El desarraigo fue siempre mi lugar en la ecuación de la cocina familiar y parece que las cosas no van a cambiar hoy. Los buñuelos de sesos que abren el almuerzo llegan como un mazazo que liquida cualquier esperanza. Donde debió haber una pieza de masa ligera y crujiente enmarcando la suavidad y el tenue sabor de los sesos hay otra, blanda y pastosa, que oculta la naturaleza del que debería ser el protagonista del plato. Uno a cero a favor del desarraigo. Empiezo a entender que este discurso que sitúa a las abuelas en el centro del altar culinario anuncia al mismo tiempo la puerta de un campo minado. Para mí que aquí han cocinado al menos dos abuelas diferentes. Definitivamente los buñuelos corresponden a la abuela Hyde y la lengua en vinagreta que los sigue en la mesa —sabrosa, grata y cercana— cobraron vida en el obrador de la abuela Jekyll. Lo que se viene después son unos canelones. Los recibo con la esperanza estallando en el centro de los ojos, pero aquí parece haberse impuesto la alternancia: esta vez cocina la señora Hyde y el resultado vuelve a ser singular. No por el hecho de que en una parte de Latinoamérica llamen canelones a unas crepes rellenas, lo que puede llamar la atención, sino por ese capricho del destino que nos puso en brazos de una abuela con pocos recursos y el relleno no pase de ser una anécdota en el océano de harina cruda que definen unas crepes necesitadas, ante todo, de cocción. La memoria es un arma de doble filo cuando se aplica a la comida. Es uno de los grandes argumentos de la cocina de nuestro tiempo pero también puede dar lugar a muchas decepciones.

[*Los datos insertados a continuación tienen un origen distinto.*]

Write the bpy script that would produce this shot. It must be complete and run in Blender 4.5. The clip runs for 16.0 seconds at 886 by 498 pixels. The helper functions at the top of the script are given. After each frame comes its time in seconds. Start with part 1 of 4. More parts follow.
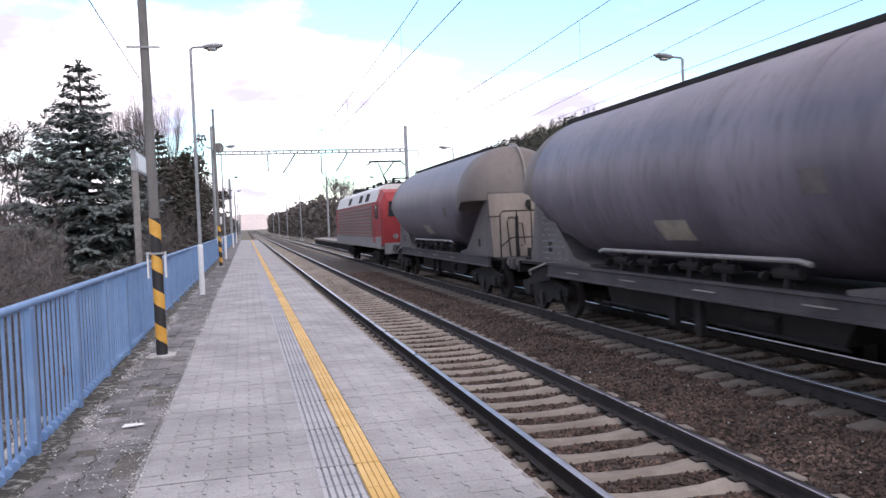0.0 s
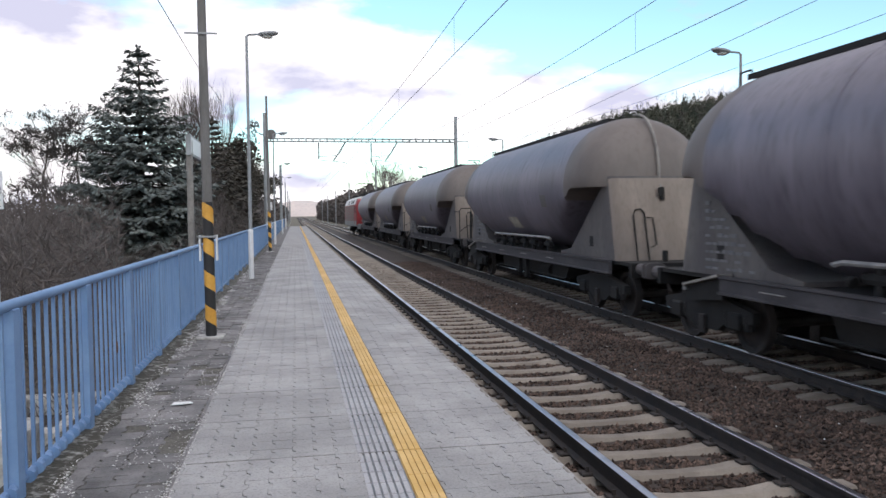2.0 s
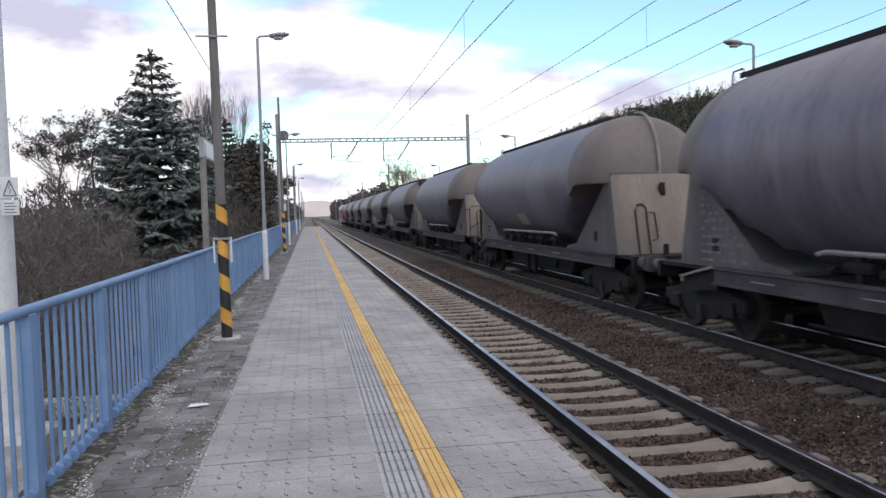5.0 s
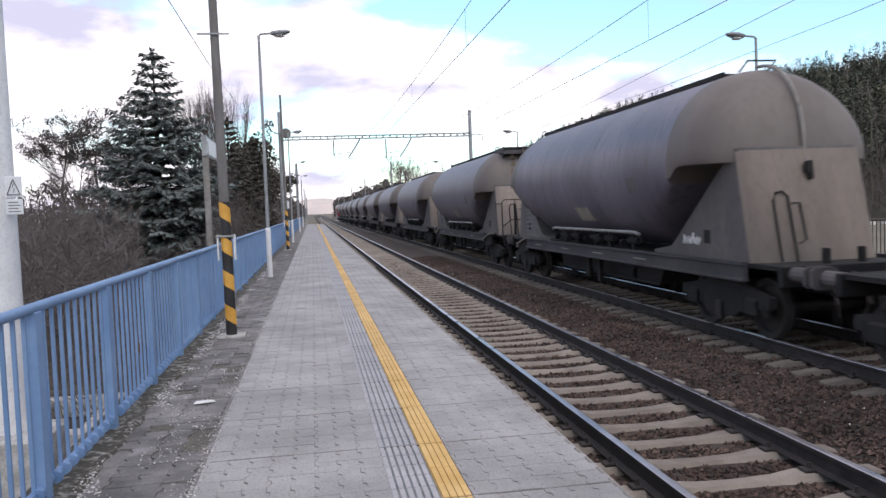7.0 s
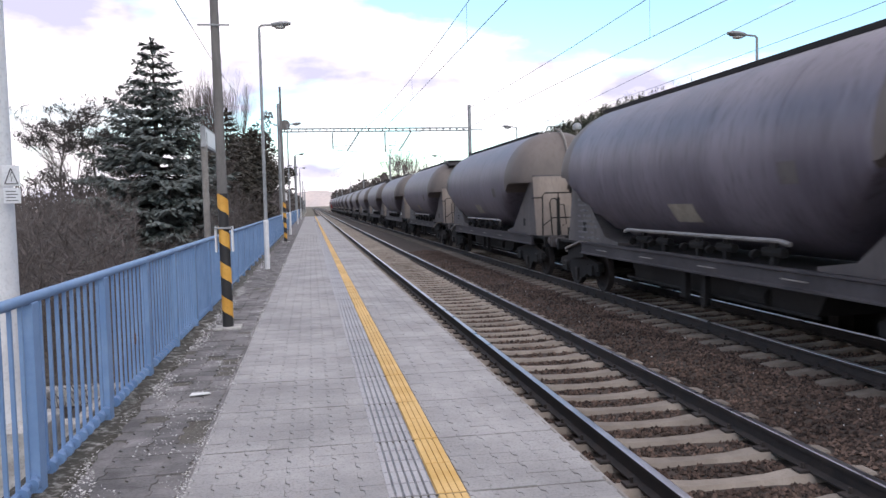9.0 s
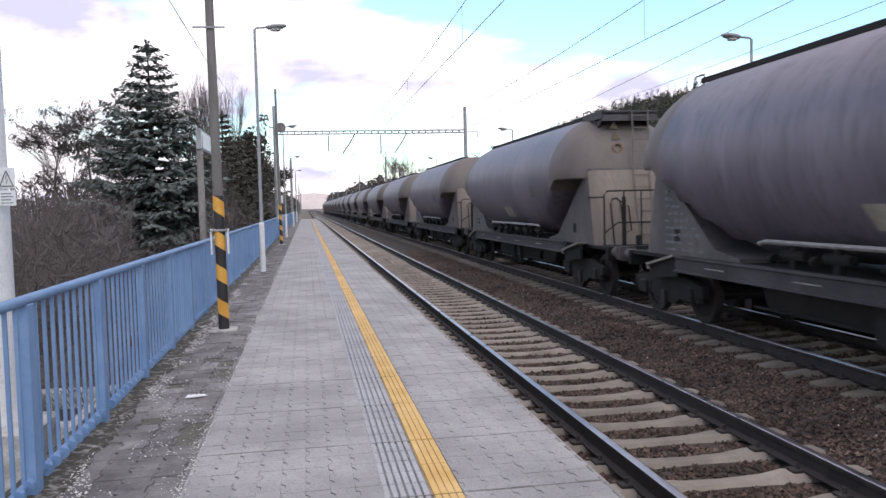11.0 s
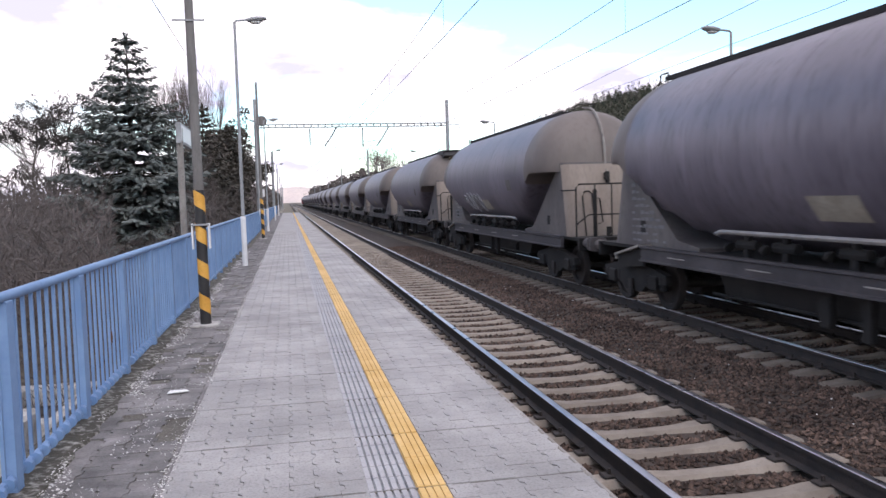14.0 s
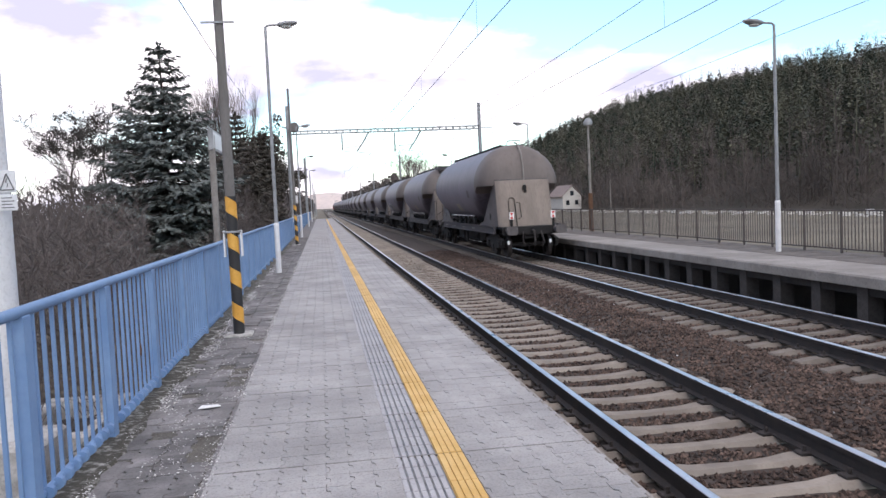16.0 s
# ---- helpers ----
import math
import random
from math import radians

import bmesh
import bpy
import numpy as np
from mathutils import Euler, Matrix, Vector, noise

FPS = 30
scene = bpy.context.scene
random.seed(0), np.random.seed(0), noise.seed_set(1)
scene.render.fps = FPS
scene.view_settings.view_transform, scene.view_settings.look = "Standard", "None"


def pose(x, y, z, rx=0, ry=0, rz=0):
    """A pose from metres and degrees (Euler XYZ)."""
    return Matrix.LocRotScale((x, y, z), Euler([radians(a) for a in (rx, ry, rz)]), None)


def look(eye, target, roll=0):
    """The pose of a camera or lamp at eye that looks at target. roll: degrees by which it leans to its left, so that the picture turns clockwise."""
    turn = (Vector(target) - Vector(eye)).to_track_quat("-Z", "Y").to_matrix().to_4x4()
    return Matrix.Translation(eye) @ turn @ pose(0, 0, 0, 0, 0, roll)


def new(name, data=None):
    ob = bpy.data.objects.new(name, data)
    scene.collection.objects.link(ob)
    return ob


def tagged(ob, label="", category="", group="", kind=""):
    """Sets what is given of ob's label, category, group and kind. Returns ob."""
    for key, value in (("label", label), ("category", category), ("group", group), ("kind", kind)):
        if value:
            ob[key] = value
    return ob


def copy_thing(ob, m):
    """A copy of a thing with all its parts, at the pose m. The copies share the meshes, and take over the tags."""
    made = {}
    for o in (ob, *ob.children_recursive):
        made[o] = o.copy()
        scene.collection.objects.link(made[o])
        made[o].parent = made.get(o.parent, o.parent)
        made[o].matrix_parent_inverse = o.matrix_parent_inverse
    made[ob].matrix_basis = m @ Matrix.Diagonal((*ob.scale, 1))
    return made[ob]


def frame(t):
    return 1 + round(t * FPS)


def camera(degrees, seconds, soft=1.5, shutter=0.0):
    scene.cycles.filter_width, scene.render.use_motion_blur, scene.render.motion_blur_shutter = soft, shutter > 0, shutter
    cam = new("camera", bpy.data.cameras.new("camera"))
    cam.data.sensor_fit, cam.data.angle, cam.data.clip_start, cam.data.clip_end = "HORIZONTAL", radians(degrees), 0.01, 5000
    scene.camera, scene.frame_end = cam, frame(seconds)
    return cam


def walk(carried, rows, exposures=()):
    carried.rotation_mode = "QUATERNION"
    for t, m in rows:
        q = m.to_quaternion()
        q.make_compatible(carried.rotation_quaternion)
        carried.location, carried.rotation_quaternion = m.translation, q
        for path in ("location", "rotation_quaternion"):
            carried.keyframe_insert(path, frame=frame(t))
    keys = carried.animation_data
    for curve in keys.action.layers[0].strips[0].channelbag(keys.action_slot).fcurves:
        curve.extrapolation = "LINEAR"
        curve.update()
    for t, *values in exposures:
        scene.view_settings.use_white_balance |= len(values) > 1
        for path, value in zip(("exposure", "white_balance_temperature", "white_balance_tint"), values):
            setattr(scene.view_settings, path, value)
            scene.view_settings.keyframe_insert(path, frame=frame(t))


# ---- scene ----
cam = camera(57.84, 16.0, soft=1.5, shutter=0.12)
PATH = [
    (0, pose(0.002, 0.006, 2.128, 88.027, 2.253, -13.826)),
    (0.5, pose(-0.010, -0.032, 2.120, 87.447, 0.960, -12.931)),
    (1, pose(-0.005, -0.002, 2.121, 87.397, 0.977, -11.406)),
    (1.5, pose(-0.004, 0.002, 2.114, 87.239, 0.656, -11.284)),
    (2, pose(-0.005, 0.006, 2.122, 87.496, 0.655, -10.446)),
    (2.5, pose(0.004, 0.016, 2.120, 88.311, 1.175, -9.724)),
    (3, pose(0.012, 0.013, 2.126, 88.049, 1.427, -9.843)),
    (3.5, pose(0.006, 0.008, 2.123, 88.022, 2.585, -9.307)),
    (4, pose(0.007, 0.001, 2.128, 87.543, 1.837, -9.271)),
    (6.5, pose(0.004, 0.017, 2.120, 87.234, 1.678, -9.663)),
    (7, pose(0.003, 0.009, 2.115, 87.110, 2.195, -9.272)),
    (7.5, pose(0.000, 0.021, 2.128, 87.293, 1.298, -9.149)),
    (8, pose(0.000, 0.001, 2.122, 86.974, 0.872, -9.576)),
    (8.5, pose(0.000, 0.015, 2.127, 86.681, 1.250, -9.325)),
    (11, pose(0.002, -0.000, 2.120, 86.847, 1.434, -9.691)),
    (11.5, pose(-0.002, 0.002, 2.125, 86.740, 1.269, -10.064)),
    (12, pose(-0.002, -0.000, 2.123, 86.878, 1.418, -10.588)),
    (12.5, pose(-0.000, -0.000, 2.121, 86.720, 1.313, -10.596)),
    (13, pose(-0.003, 0.005, 2.125, 86.461, 1.214, -10.724)),
    (13.5, pose(-0.003, 0.003, 2.129, 86.521, 1.367, -10.885)),
    (14, pose(0.003, -0.007, 2.124, 86.321, 1.678, -10.944)),
    (14.5, pose(0.002, -0.011, 2.125, 86.418, 1.550, -10.860)),
    (15, pose(-0.005, -0.006, 2.122, 86.858, 1.789, -10.212)),
    (15.5, pose(0.000, -0.003, 2.126, 86.958, 1.827, -9.409)),
    (16, pose(0.000, 0.380, 2.110, 86.689, 2.595, -8.661)),
]
EXPOSURES = [(t, ev, 6500, tint) for t, ev, tint in (
    (0, 0.0, 20), (0.5, -0.12, 18), (1.0, -0.22, 15), (1.5, -0.27, 13), (2.0, -0.32, 11), (2.5, -0.52, 9), (3.0, -0.68, 7), (3.5, -0.78, 6), (4.0, -0.57, 9),
    (6.5, -0.36, 14), (7.5, -0.24, 15), (8.0, -0.28, 15), (8.6, -0.2, 16), (11.0, -0.2, 16), (12.5, -0.12, 17), (14.5, 0.0, 18), (15.0, -0.02, 18), (15.5, -0.12, 16), (16.0, -0.15, 16))]
walk(cam, PATH, EXPOSURES)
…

El pastel de papa precipita definitivamente el almuerzo hacia el abismo de la desesperanza. Son cuatro dedos de puré, divididos al centro por una rala capa de carne picada; un plato de fin de mes en una casa humilde con familia numerosa. Tremendo ejemplo del trabajo de las cocineras populares que convierten el apaño para sobrevivir en una demostración de sabiduría culinaria, pero muy lejos de lo que se espera en un comedor de pago. Con cada fuente que llega a la mesa aumenta la plantilla de abuelas que habitan esta cocina. Siempre es duro decirle que no a una abuela, pero deberían quedarse con la que sabe cocinar.